### WRITTEN EXERCISE
Write out all the lines again, precisely as they stand, but without the images.

### DATASET CONTENT
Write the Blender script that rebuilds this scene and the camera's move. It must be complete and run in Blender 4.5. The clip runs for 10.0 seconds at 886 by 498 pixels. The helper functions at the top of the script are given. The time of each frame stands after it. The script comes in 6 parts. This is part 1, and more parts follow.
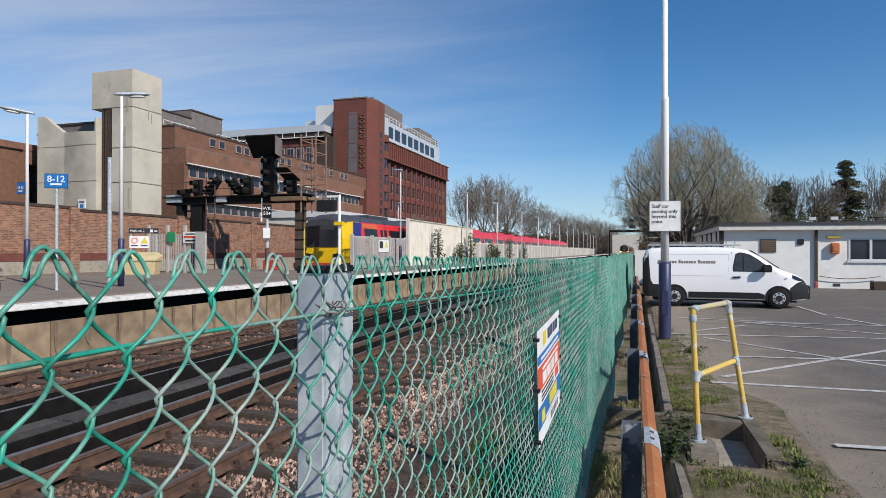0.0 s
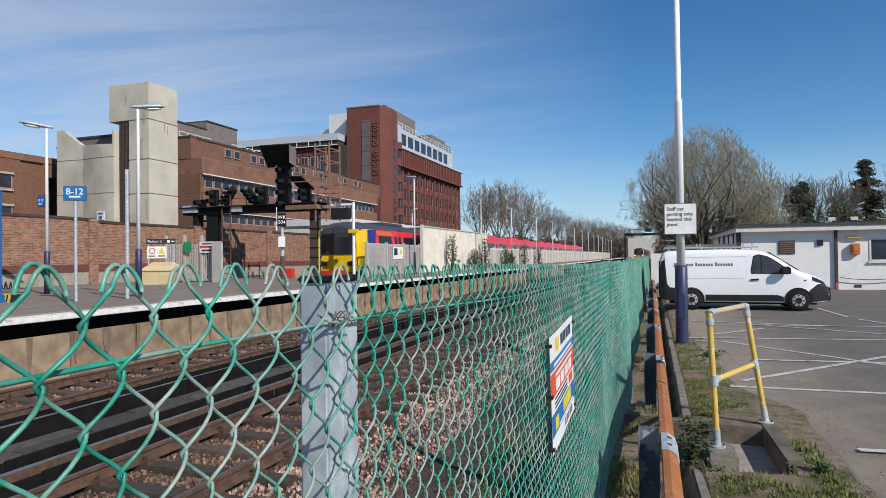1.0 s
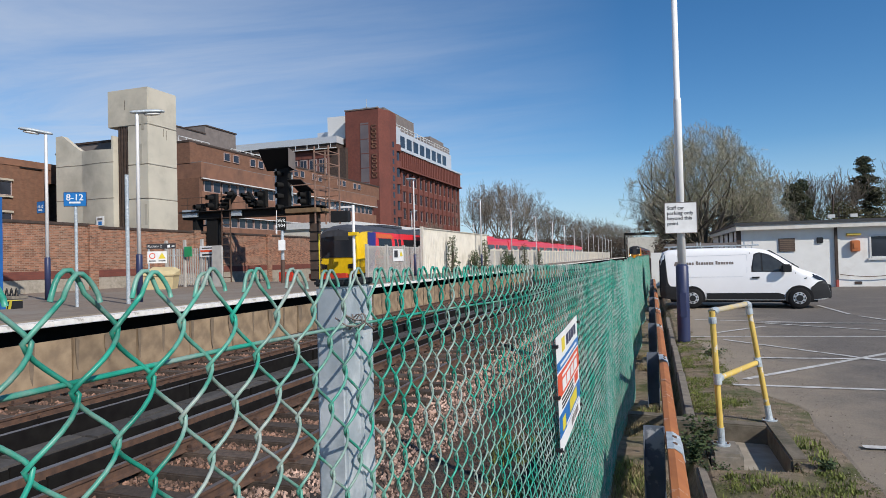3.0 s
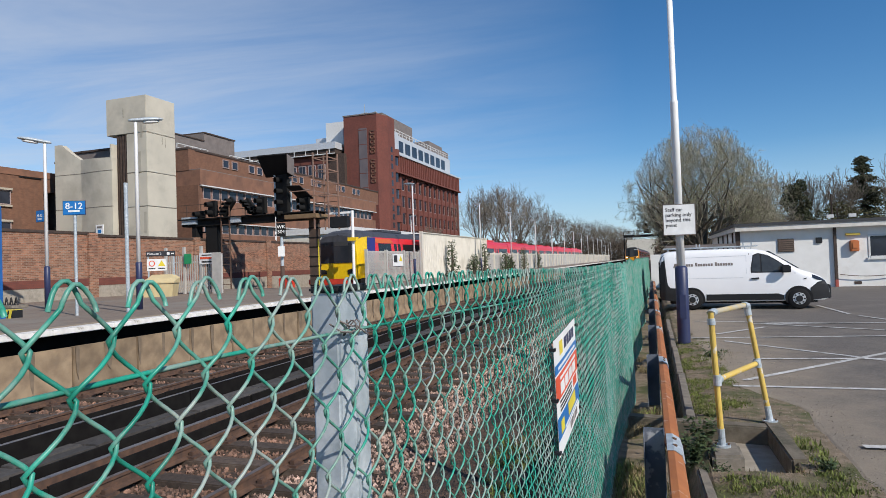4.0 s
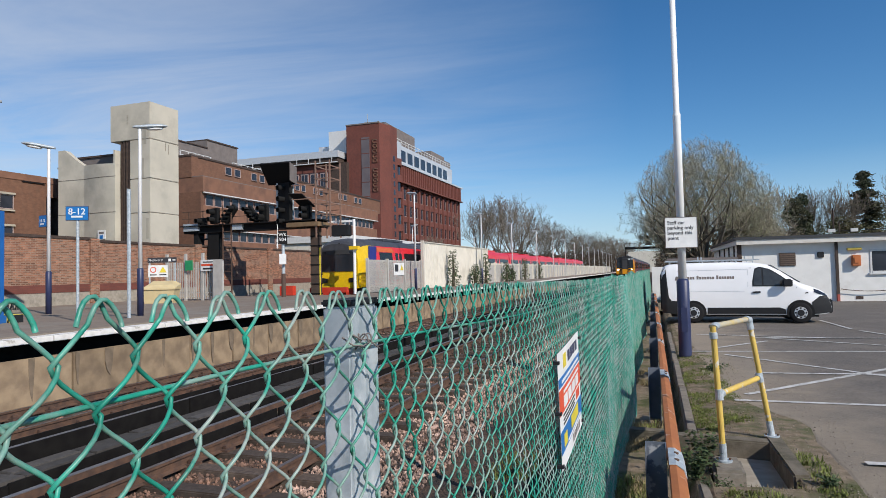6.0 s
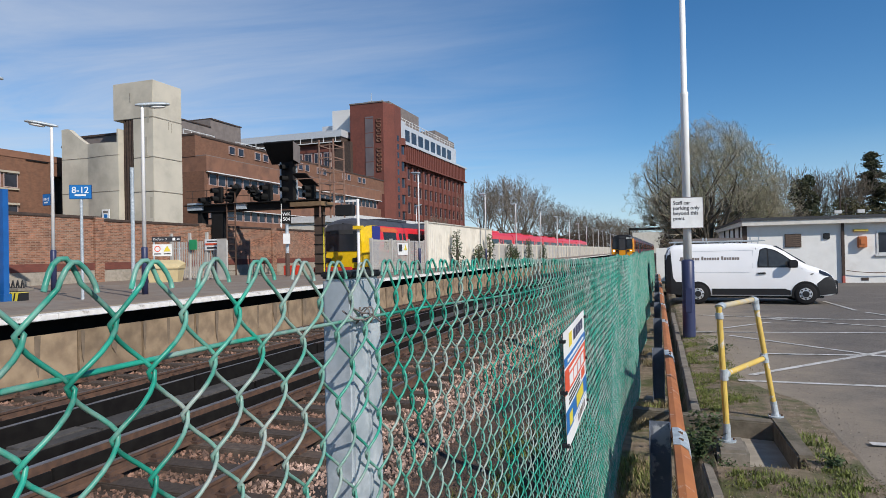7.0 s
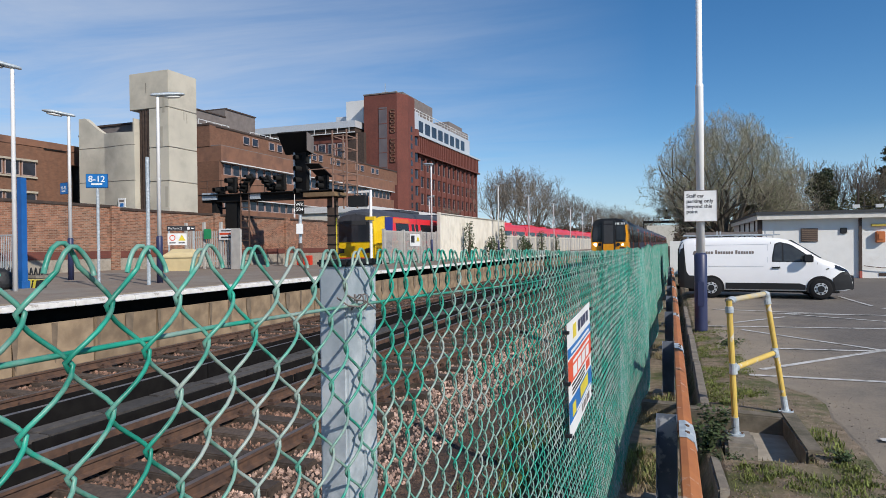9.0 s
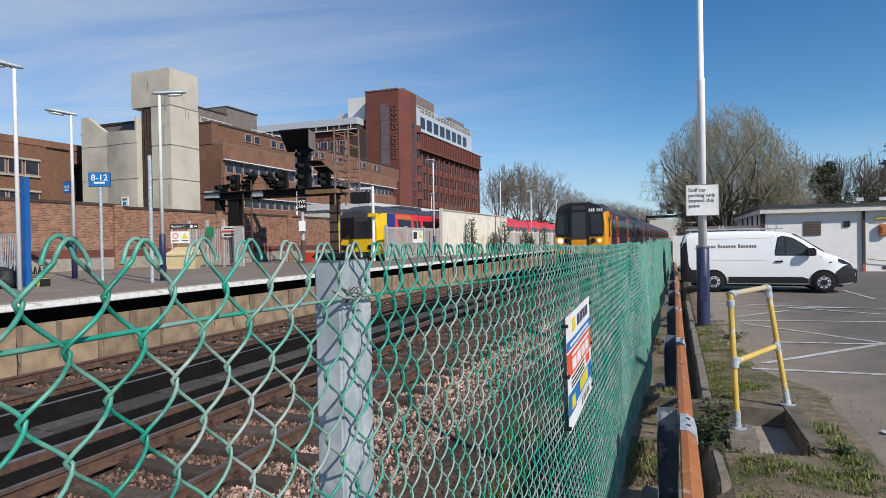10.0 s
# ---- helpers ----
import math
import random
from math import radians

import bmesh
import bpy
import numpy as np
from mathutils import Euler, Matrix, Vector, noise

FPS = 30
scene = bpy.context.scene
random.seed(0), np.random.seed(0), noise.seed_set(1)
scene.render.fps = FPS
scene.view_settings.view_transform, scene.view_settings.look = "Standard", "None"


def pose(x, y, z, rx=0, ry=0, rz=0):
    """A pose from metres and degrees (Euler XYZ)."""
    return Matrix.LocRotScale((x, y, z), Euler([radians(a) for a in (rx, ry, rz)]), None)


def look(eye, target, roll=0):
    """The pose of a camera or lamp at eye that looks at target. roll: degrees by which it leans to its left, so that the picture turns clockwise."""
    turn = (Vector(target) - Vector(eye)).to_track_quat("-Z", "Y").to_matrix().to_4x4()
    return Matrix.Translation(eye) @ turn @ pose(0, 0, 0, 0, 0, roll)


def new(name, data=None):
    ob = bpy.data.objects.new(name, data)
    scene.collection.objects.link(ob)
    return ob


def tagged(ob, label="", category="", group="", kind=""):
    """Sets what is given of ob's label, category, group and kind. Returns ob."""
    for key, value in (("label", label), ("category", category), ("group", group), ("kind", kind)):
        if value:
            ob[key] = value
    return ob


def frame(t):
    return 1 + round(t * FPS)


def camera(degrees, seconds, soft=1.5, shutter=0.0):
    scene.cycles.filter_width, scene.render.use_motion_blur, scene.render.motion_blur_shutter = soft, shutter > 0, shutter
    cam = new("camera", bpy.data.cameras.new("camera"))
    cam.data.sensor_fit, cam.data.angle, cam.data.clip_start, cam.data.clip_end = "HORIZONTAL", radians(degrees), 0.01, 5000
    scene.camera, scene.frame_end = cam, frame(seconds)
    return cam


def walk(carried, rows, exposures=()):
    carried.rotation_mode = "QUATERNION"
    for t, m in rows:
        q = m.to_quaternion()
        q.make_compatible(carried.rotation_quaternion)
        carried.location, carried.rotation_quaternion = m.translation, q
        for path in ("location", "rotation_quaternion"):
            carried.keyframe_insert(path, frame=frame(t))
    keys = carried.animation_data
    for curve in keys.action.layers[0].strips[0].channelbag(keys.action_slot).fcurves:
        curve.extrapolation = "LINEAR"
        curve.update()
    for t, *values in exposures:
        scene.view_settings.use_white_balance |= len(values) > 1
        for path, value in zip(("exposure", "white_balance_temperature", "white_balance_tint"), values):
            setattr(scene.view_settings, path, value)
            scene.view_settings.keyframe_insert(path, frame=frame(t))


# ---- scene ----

### OUTPUT FOR THIS EXERCISE
Write the Blender script that rebuilds this scene and the camera's move. It must be complete and run in Blender 4.5. The clip runs for 10.0 seconds at 886 by 498 pixels. The helper functions at the top of the script are given. The time of each frame stands after it. The script comes in 6 parts. This is part 1, and more parts follow.
0.0 s
1.0 s
3.0 s
4.0 s
6.0 s
7.0 s
9.0 s
10.0 s
# ---- helpers ----
import math
import random
from math import radians

import bmesh
import bpy
import numpy as np
from mathutils import Euler, Matrix, Vector, noise

FPS = 30
scene = bpy.context.scene
random.seed(0), np.random.seed(0), noise.seed_set(1)
scene.render.fps = FPS
scene.view_settings.view_transform, scene.view_settings.look = "Standard", "None"


def pose(x, y, z, rx=0, ry=0, rz=0):
    """A pose from metres and degrees (Euler XYZ)."""
    return Matrix.LocRotScale((x, y, z), Euler([radians(a) for a in (rx, ry, rz)]), None)


def look(eye, target, roll=0):
    """The pose of a camera or lamp at eye that looks at target. roll: degrees by which it leans to its left, so that the picture turns clockwise."""
    turn = (Vector(target) - Vector(eye)).to_track_quat("-Z", "Y").to_matrix().to_4x4()
    return Matrix.Translation(eye) @ turn @ pose(0, 0, 0, 0, 0, roll)


def new(name, data=None):
    ob = bpy.data.objects.new(name, data)
    scene.collection.objects.link(ob)
    return ob


def tagged(ob, label="", category="", group="", kind=""):
    """Sets what is given of ob's label, category, group and kind. Returns ob."""
    for key, value in (("label", label), ("category", category), ("group", group), ("kind", kind)):
        if value:
            ob[key] = value
    return ob


def frame(t):
    return 1 + round(t * FPS)


def camera(degrees, seconds, soft=1.5, shutter=0.0):
    scene.cycles.filter_width, scene.render.use_motion_blur, scene.render.motion_blur_shutter = soft, shutter > 0, shutter
    cam = new("camera", bpy.data.cameras.new("camera"))
    cam.data.sensor_fit, cam.data.angle, cam.data.clip_start, cam.data.clip_end = "HORIZONTAL", radians(degrees), 0.01, 5000
    scene.camera, scene.frame_end = cam, frame(seconds)
    return cam


def walk(carried, rows, exposures=()):
    carried.rotation_mode = "QUATERNION"
    for t, m in rows:
        q = m.to_quaternion()
        q.make_compatible(carried.rotation_quaternion)
        carried.location, carried.rotation_quaternion = m.translation, q
        for path in ("location", "rotation_quaternion"):
            carried.keyframe_insert(path, frame=frame(t))
    keys = carried.animation_data
    for curve in keys.action.layers[0].strips[0].channelbag(keys.action_slot).fcurves:
        curve.extrapolation = "LINEAR"
        curve.update()
    for t, *values in exposures:
        scene.view_settings.use_white_balance |= len(values) > 1
        for path, value in zip(("exposure", "white_balance_temperature", "white_balance_tint"), values):
            setattr(scene.view_settings, path, value)
            scene.view_settings.keyframe_insert(path, frame=frame(t))


# ---- scene ----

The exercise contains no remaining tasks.